In their time here, Shapiro and Ross Atkins have avoided ugly free agent contracts, or ones that would required giving up draft picks, and they’ve avoided trading their best prospects. They’ve been looking forward the whole time, while trying their best to put together a winning team in the present within self-imposed constraints. Expect them to keep doing this going forward. Even if Tulo is bad now and even if J.A. Happ or Justin Smoak end up being too good trade chips to sit on, the Jays are going to have Stroman, Sanchez, Osuna, Martin, Travis, Morales, Pearce, Carrera, Pillar, Biagini, a bunch of decent looking relievers, and either Donaldson or the shitload they’d get for him in trade coming back next year — plus a whole lot of money they can use to continue to patch together a solid roster around those pieces and try again. They’re actually in fairly decent shape!

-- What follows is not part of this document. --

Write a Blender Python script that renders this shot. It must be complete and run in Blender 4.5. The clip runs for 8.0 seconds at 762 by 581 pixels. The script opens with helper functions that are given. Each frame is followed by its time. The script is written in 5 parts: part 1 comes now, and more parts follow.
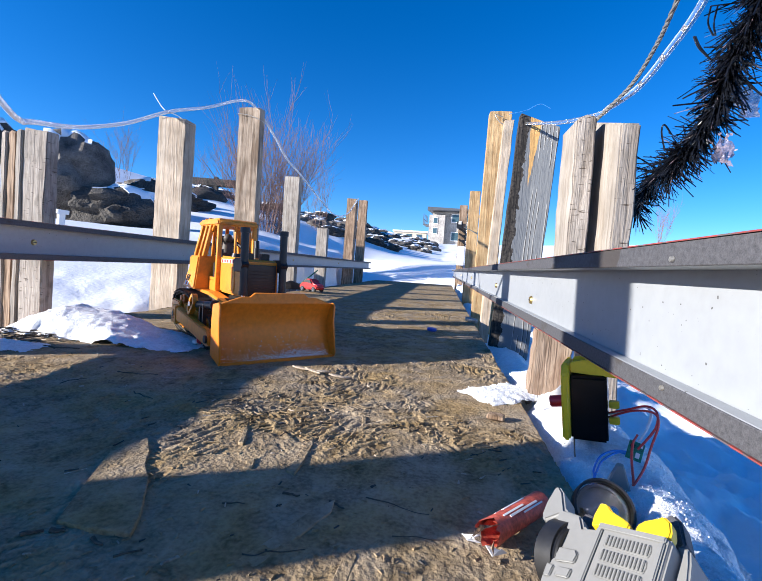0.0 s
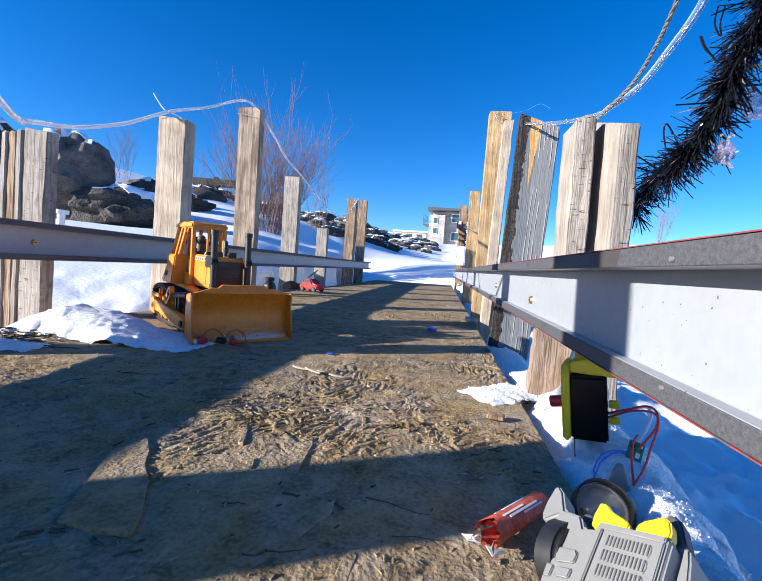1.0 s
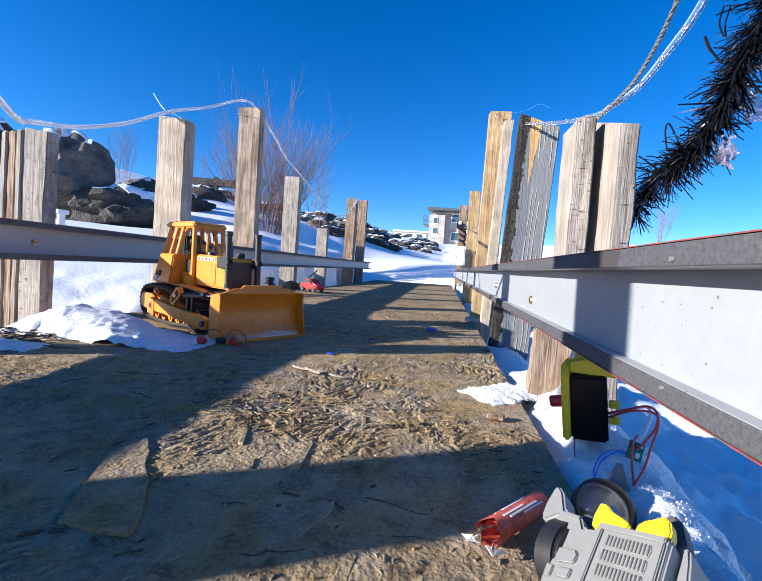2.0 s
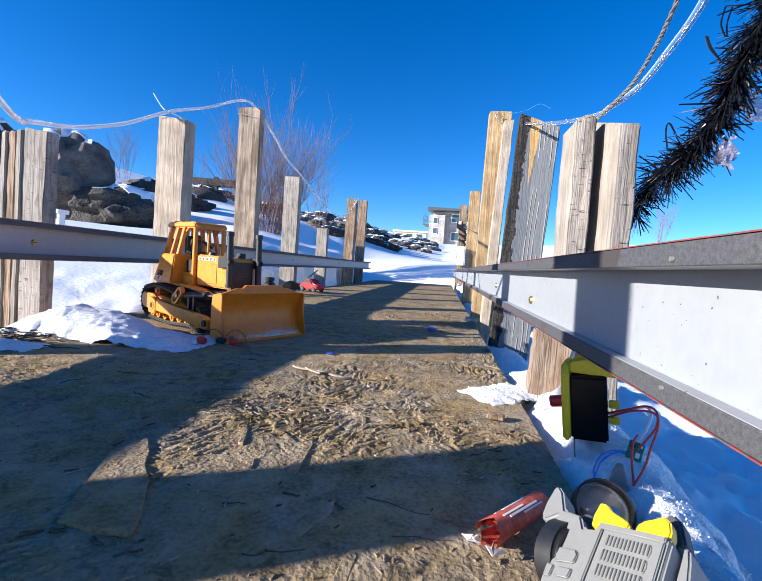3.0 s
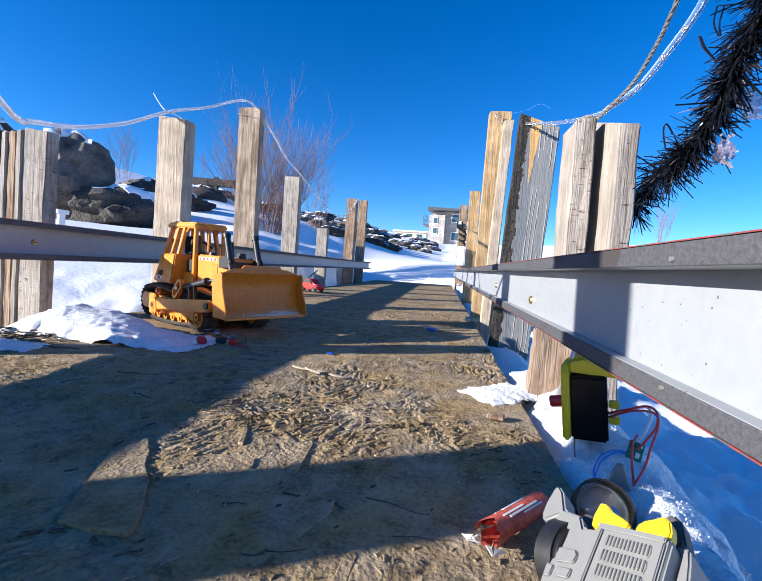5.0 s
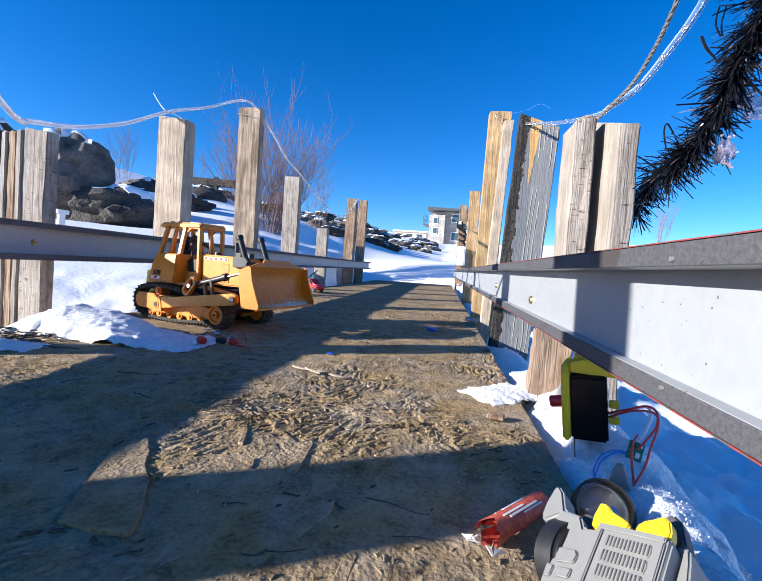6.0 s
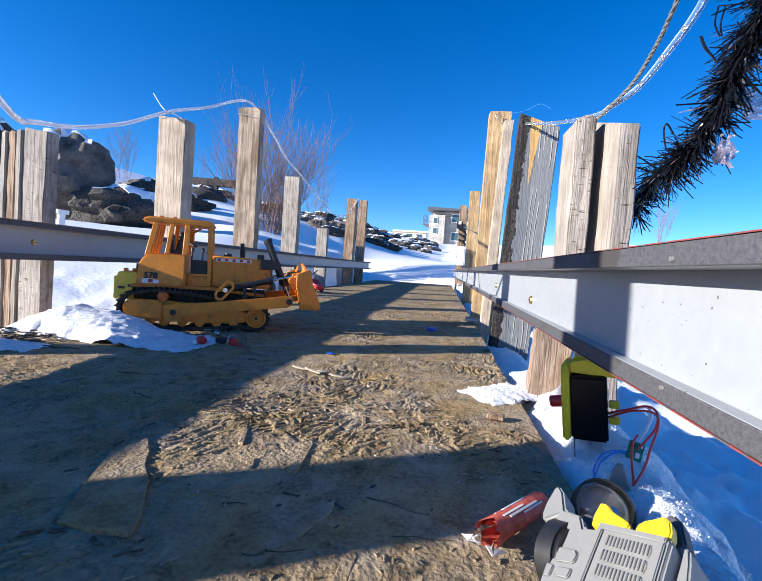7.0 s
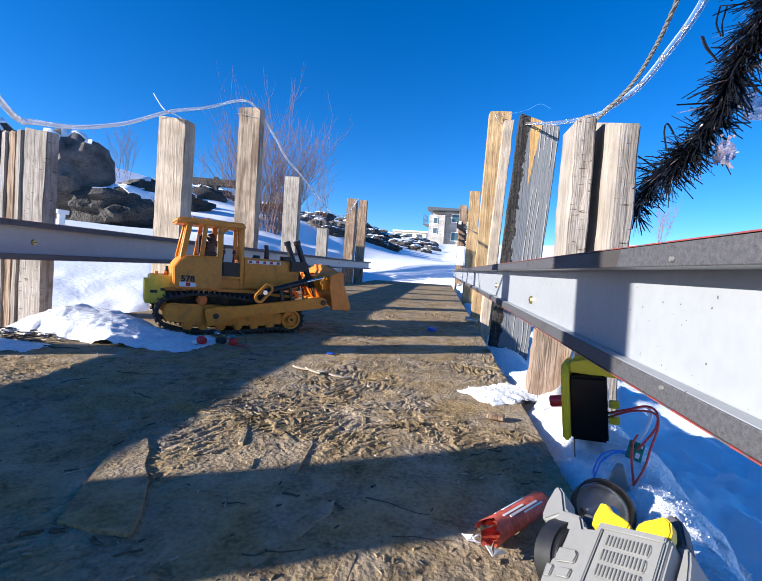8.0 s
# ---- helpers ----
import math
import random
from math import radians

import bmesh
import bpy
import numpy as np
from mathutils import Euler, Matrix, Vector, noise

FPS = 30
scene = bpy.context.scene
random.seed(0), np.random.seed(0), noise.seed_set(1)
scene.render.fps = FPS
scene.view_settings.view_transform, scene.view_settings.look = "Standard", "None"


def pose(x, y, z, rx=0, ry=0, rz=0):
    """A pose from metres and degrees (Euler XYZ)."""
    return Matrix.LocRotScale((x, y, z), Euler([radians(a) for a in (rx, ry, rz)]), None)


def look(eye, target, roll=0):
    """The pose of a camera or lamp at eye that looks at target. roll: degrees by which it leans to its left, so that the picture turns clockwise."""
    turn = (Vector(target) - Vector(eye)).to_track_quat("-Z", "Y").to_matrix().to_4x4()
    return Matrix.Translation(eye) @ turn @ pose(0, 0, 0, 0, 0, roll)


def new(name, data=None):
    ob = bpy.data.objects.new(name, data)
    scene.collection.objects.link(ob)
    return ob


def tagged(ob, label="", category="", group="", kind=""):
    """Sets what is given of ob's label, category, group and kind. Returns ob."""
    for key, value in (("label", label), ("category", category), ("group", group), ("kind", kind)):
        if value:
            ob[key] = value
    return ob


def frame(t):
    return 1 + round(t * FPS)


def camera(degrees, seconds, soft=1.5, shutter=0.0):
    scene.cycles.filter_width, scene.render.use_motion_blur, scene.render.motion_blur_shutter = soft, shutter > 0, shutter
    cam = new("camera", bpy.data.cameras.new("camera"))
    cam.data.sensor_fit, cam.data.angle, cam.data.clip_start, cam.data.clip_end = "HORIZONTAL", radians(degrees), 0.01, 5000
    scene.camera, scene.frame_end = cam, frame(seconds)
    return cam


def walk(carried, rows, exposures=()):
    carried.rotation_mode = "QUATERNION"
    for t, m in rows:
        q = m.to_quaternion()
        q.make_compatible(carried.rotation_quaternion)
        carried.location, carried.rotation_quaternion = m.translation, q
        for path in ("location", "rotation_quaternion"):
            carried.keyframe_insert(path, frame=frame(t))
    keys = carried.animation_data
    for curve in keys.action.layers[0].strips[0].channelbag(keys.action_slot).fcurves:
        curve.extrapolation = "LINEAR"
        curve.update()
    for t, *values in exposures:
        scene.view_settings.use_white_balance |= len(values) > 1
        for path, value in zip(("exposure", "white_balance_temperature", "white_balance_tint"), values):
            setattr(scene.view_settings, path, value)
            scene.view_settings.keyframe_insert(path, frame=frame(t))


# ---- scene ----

The 2017 season maybe isn’t in the greatest shape at the moment, and will be in terrible shape if the bats don’t get their shit together fairly shortly, but over the years we all ought to have seen enough from the players on this roster to be a little more hopeful, I think, and a little less inclined suffocating negativity that’s surrounded the club of late. Negativity comes with the territory, I know, it’s just feels like people are actively trying to make it worse, and that’s fucked. There’s plenty of season left and plenty more talent on this roster than it’s shown! I know, I know, but for real!
So cheer up a little fucking bit, everyone! Follow your balloon!